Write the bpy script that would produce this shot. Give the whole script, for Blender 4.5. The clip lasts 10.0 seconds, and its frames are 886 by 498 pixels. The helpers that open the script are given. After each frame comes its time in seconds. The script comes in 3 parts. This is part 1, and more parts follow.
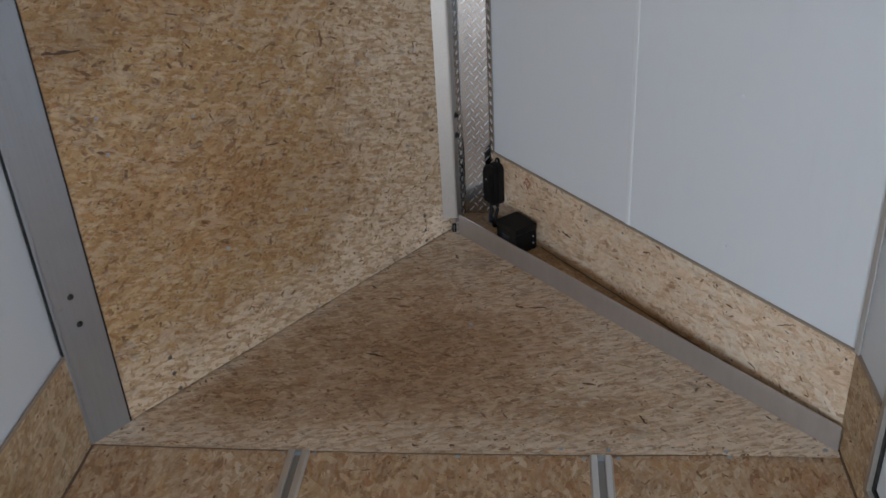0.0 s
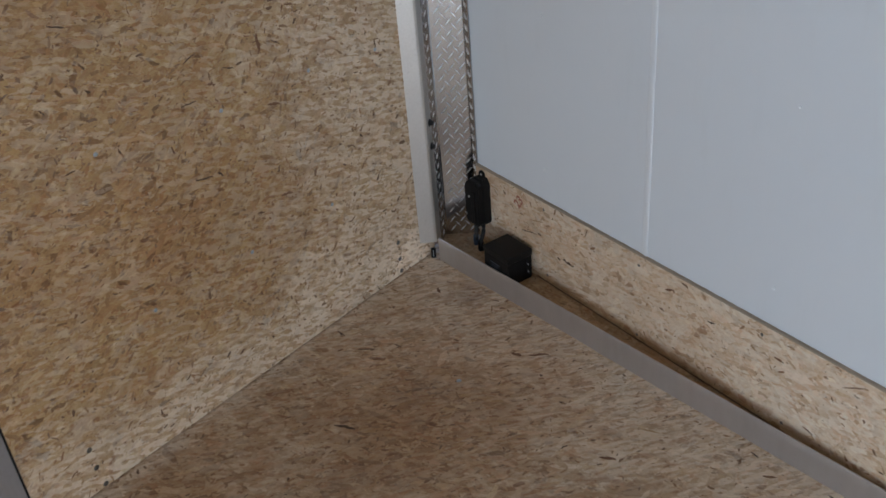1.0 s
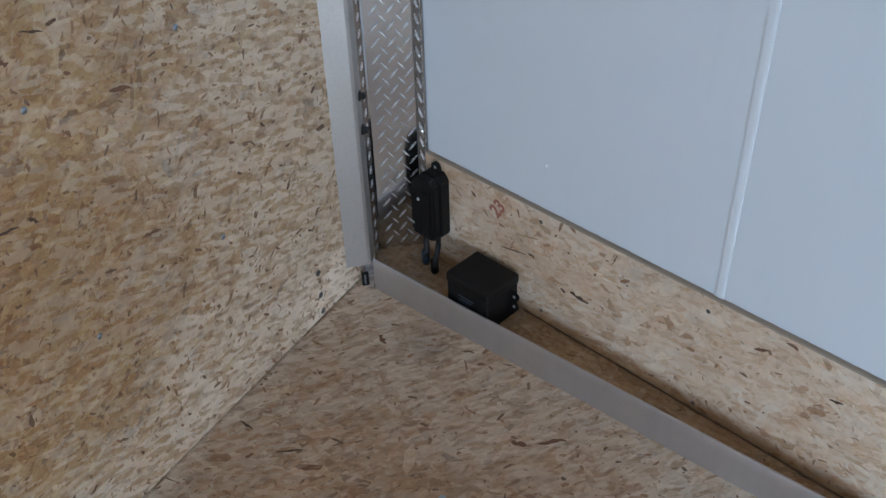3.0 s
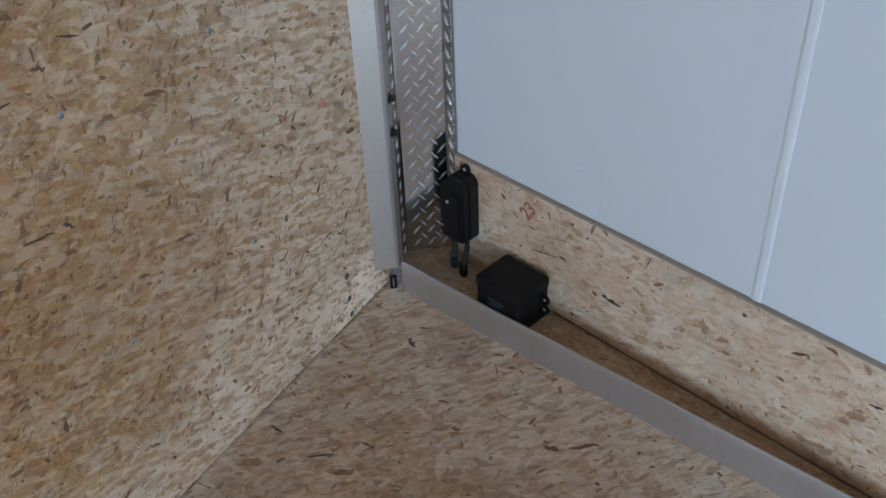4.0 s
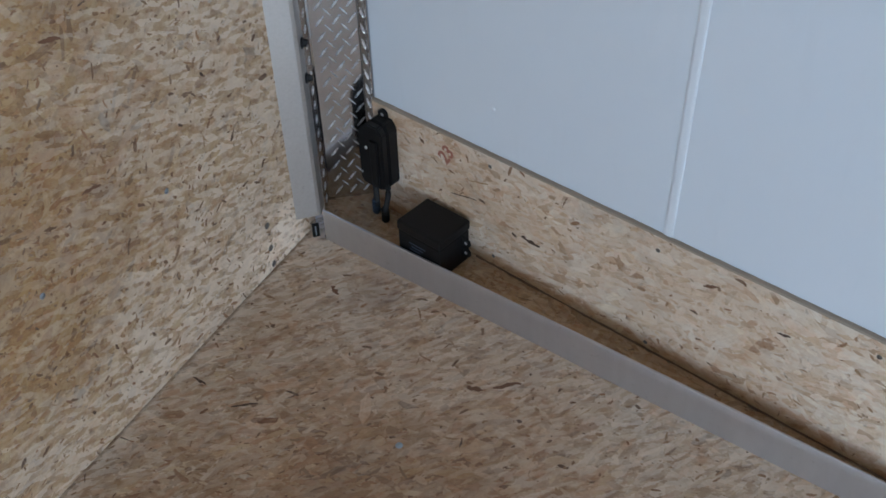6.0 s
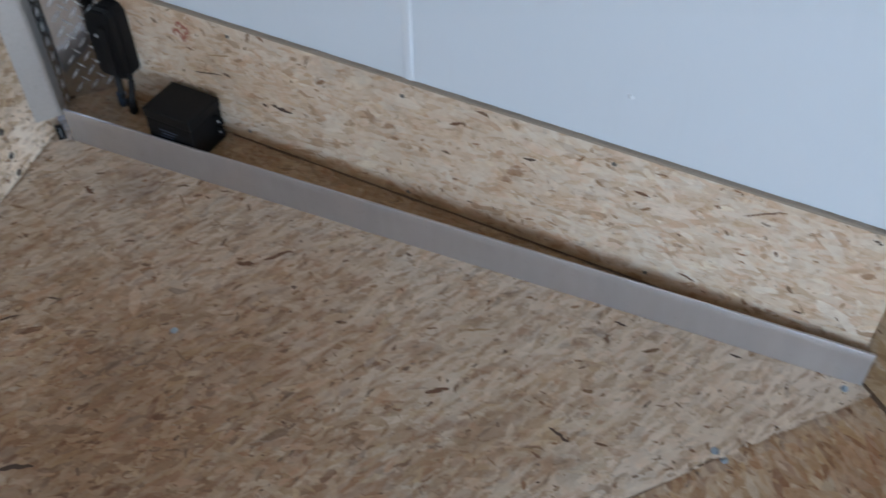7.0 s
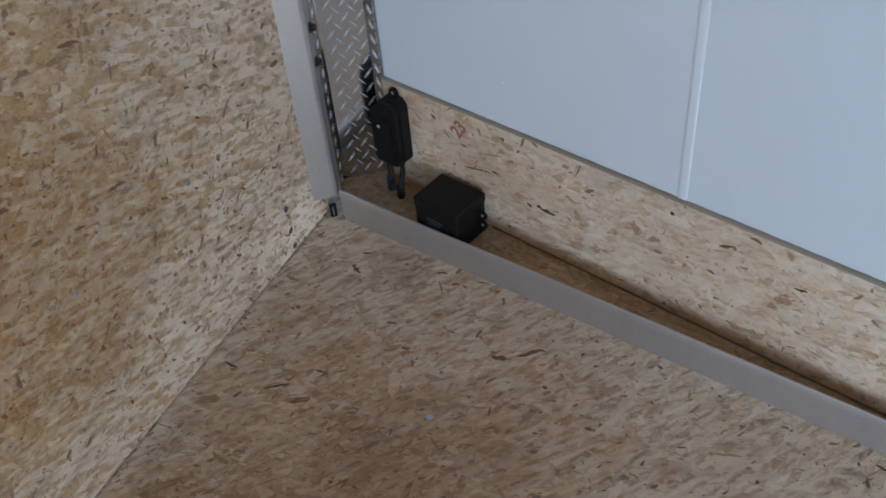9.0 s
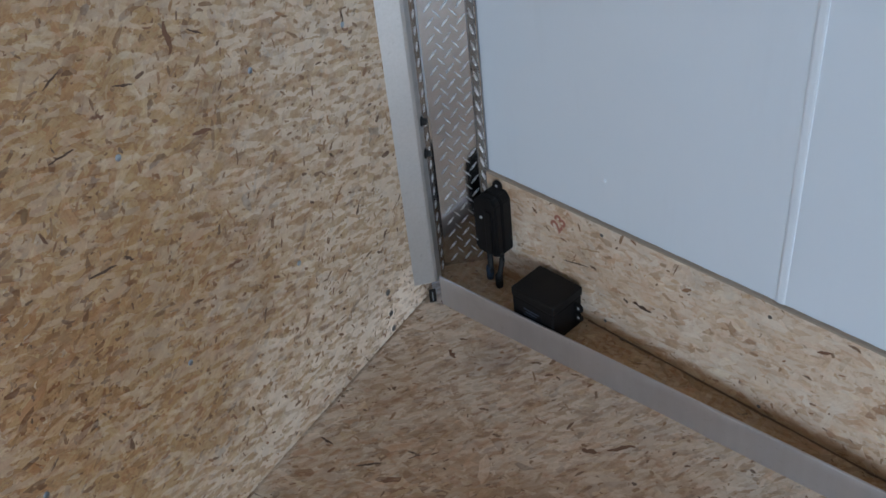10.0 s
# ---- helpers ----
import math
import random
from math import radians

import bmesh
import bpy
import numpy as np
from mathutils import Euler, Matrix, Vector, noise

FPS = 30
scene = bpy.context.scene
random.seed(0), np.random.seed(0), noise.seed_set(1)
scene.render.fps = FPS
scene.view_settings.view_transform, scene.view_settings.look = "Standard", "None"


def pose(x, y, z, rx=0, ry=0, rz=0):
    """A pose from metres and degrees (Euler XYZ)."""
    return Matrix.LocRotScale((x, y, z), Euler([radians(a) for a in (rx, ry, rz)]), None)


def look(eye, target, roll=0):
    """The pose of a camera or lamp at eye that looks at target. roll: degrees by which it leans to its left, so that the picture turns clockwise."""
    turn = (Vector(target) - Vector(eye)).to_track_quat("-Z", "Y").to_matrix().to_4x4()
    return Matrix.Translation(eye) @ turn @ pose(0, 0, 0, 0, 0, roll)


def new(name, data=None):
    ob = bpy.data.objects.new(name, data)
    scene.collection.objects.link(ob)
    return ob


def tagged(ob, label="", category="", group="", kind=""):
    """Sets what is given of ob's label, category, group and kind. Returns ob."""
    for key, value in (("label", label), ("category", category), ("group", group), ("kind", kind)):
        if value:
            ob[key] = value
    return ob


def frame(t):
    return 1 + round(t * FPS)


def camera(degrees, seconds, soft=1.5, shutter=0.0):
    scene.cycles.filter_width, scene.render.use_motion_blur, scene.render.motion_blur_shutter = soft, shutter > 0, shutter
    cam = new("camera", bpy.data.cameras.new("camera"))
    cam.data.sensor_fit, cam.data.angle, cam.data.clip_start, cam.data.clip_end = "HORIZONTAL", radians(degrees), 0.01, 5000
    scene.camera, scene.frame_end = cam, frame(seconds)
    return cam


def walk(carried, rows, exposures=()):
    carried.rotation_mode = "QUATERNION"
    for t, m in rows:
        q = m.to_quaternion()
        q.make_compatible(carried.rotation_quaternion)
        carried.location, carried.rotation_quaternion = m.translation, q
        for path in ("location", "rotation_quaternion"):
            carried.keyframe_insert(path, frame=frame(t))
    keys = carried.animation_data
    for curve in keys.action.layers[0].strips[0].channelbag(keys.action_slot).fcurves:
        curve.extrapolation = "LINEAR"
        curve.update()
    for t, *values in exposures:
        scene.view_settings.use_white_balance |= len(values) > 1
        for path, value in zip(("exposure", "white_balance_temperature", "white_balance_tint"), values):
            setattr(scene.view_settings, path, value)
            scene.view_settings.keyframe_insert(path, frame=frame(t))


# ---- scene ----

# TASK BRIEF
Repeat, word for word, only the lines from the line holding "scene.camera, scene.frame_end = cam, frame(seconds)" through the line holding "keys = carried.animation_data", with both of those lines included.

# TASK SOLUTION
    scene.camera, scene.frame_end = cam, frame(seconds)
    return cam


def walk(carried, rows, exposures=()):
    carried.rotation_mode = "QUATERNION"
    for t, m in rows:
        q = m.to_quaternion()
        q.make_compatible(carried.rotation_quaternion)
        carried.location, carried.rotation_quaternion = m.translation, q
        for path in ("location", "rotation_quaternion"):
            carried.keyframe_insert(path, frame=frame(t))
    keys = carried.animation_data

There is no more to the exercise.